# GIVEN INSTRUCTION
Your task is to copy a single run of lines that starts at the line with "# ---- helpers" and stops at the line with "return Matrix.LocRotScale((x, y, z), Euler([radians(a)", keeping both ends. Copy nothing else.

# DATA BLOCK
=-=-=
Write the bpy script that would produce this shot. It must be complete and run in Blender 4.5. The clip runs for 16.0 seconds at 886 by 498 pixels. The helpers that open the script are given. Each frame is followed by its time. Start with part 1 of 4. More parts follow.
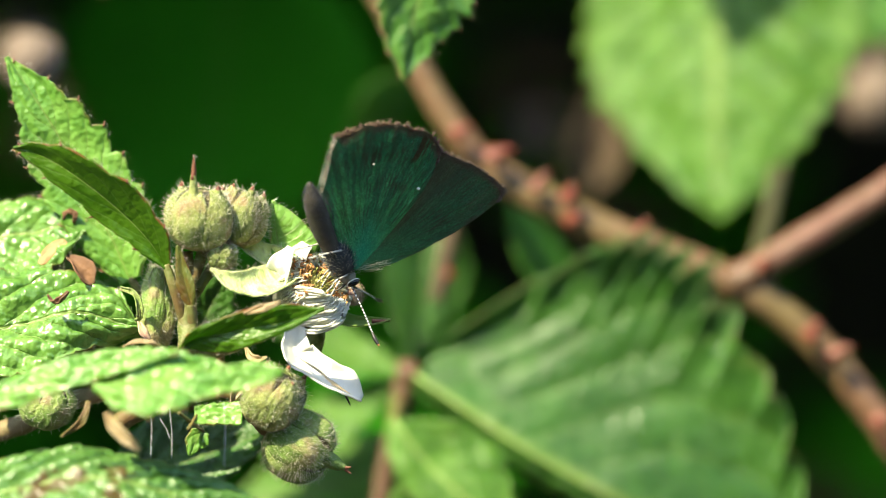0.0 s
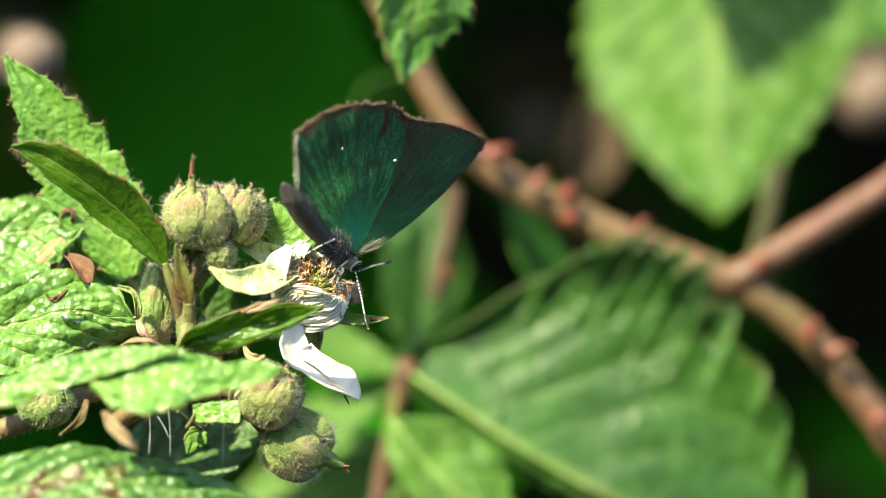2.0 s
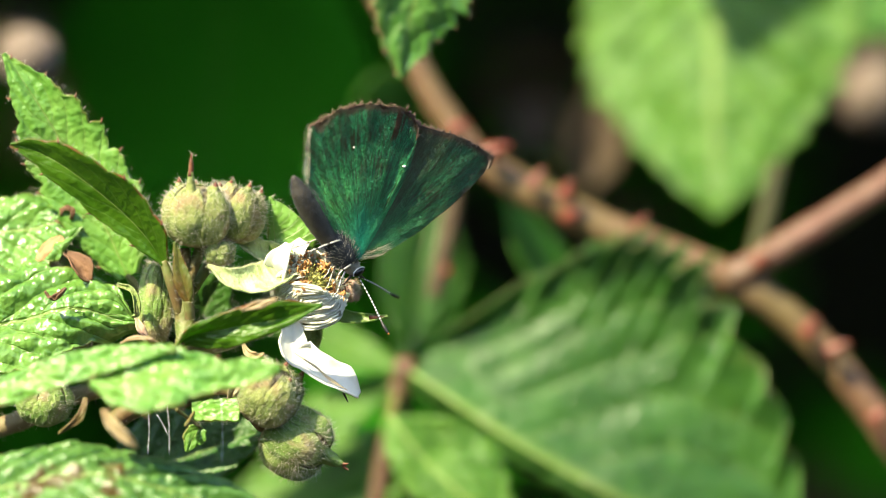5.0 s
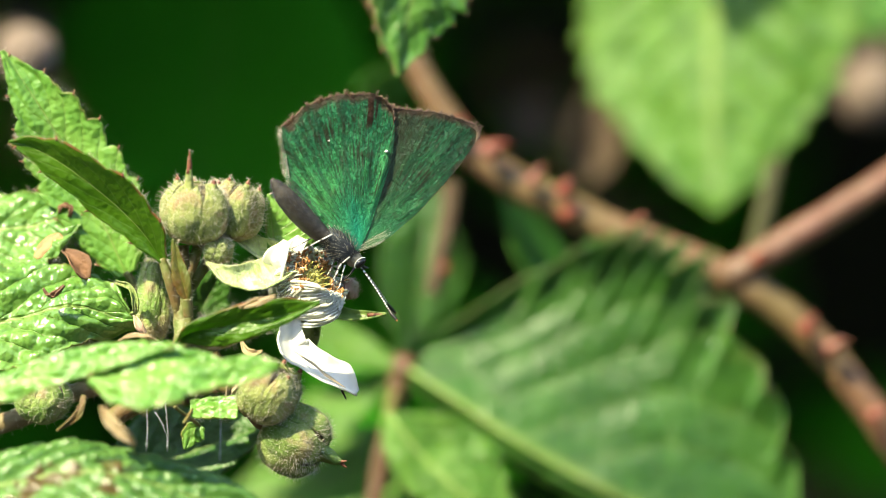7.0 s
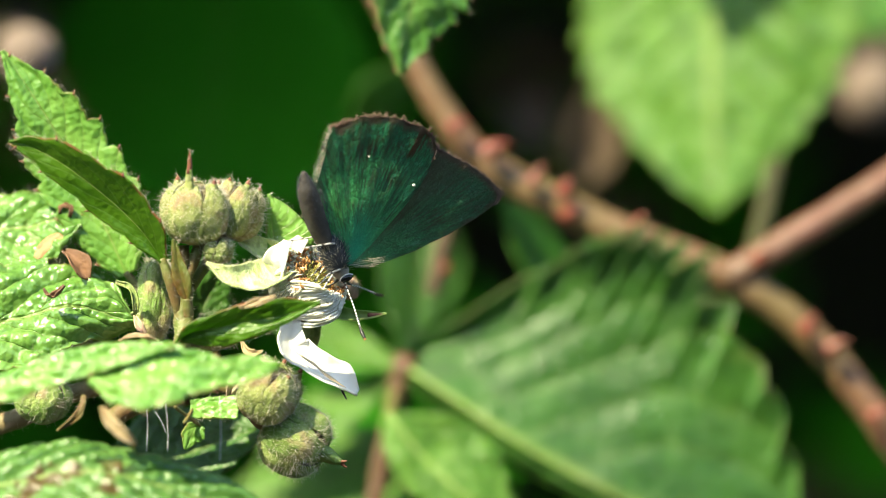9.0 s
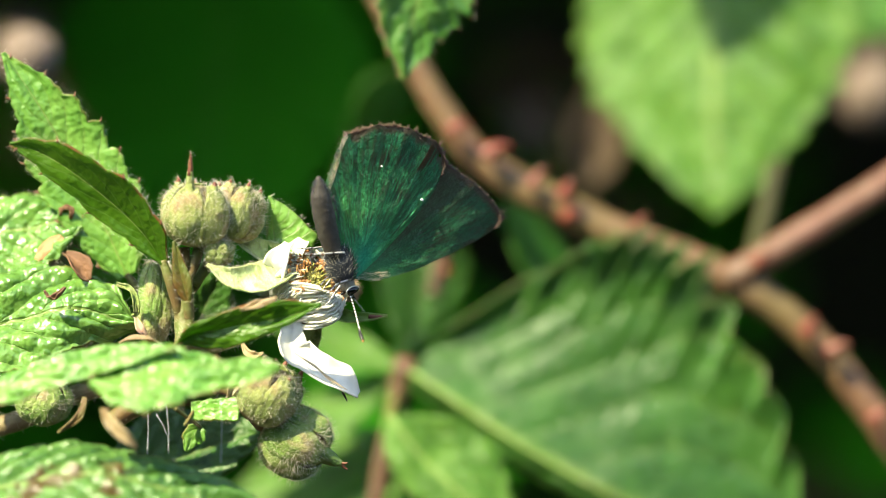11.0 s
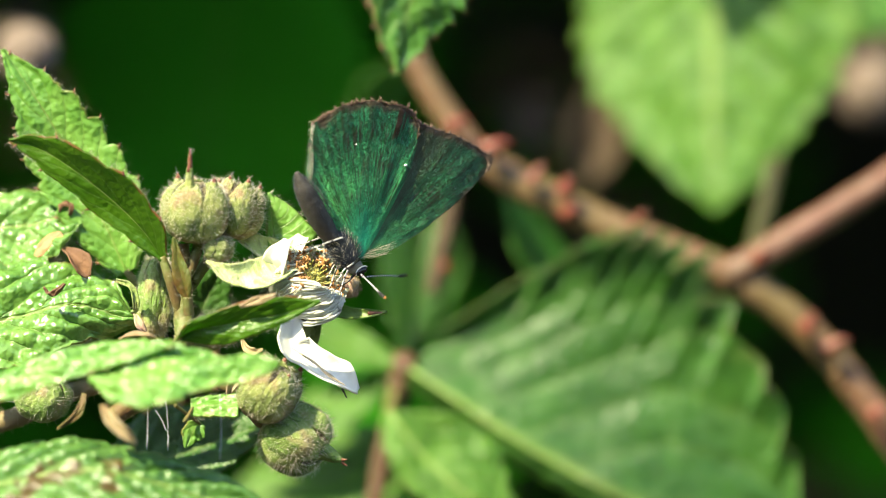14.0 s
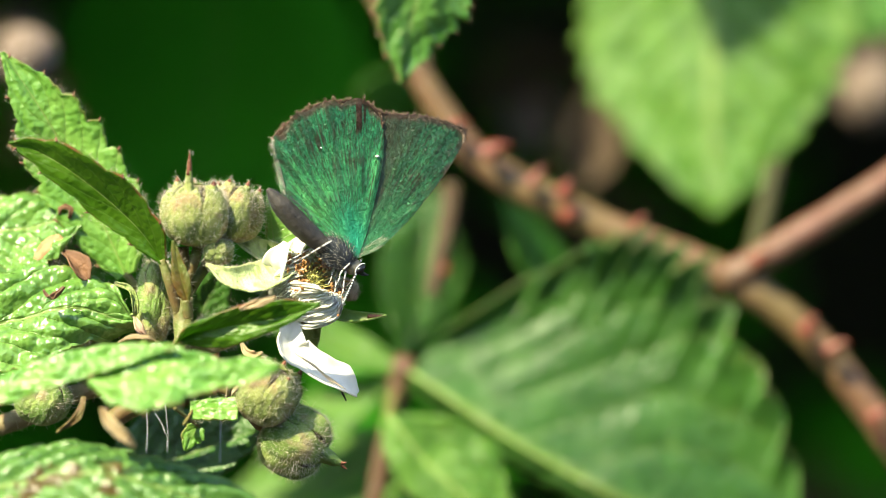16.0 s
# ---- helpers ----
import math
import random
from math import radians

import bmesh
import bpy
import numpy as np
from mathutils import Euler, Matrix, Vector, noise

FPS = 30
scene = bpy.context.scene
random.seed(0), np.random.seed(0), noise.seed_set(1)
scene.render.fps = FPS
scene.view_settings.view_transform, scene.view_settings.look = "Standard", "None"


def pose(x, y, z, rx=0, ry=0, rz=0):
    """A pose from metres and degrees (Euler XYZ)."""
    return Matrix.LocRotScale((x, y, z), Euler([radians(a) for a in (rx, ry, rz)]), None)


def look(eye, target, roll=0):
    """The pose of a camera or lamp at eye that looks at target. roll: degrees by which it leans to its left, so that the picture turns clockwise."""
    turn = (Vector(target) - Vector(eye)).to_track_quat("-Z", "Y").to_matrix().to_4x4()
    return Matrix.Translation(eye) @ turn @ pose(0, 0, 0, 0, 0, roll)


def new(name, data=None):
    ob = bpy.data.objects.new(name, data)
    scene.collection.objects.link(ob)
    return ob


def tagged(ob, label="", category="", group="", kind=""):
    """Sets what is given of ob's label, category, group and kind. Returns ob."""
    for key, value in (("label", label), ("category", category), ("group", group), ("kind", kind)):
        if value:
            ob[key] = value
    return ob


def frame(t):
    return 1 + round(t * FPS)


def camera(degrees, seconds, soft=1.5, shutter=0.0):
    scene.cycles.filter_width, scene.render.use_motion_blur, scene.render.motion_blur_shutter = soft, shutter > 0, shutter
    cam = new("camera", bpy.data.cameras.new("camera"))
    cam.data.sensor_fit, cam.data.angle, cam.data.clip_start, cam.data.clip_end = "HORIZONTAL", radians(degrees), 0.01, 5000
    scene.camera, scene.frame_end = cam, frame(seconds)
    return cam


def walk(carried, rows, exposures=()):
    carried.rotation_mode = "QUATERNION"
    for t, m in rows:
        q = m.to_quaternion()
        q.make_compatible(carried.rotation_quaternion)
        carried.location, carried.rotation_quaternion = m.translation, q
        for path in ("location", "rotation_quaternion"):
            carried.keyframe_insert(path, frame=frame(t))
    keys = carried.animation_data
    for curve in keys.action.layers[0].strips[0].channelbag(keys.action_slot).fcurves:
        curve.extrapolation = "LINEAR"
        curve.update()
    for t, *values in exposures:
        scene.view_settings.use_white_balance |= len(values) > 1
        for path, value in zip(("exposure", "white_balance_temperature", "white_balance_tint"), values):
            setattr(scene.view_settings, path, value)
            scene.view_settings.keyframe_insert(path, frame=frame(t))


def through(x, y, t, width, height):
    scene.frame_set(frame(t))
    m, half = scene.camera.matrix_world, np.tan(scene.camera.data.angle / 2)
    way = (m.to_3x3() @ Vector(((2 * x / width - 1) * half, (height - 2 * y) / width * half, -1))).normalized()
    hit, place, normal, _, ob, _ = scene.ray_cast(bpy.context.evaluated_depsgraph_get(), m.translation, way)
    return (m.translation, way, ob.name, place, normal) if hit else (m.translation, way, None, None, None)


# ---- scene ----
=-=-=
# WRITTEN SOLUTION
# ---- helpers ----
import math
import random
from math import radians

import bmesh
import bpy
import numpy as np
from mathutils import Euler, Matrix, Vector, noise

FPS = 30
scene = bpy.context.scene
random.seed(0), np.random.seed(0), noise.seed_set(1)
scene.render.fps = FPS
scene.view_settings.view_transform, scene.view_settings.look = "Standard", "None"


def pose(x, y, z, rx=0, ry=0, rz=0):
    """A pose from metres and degrees (Euler XYZ)."""
    return Matrix.LocRotScale((x, y, z), Euler([radians(a) for a in (rx, ry, rz)]), None)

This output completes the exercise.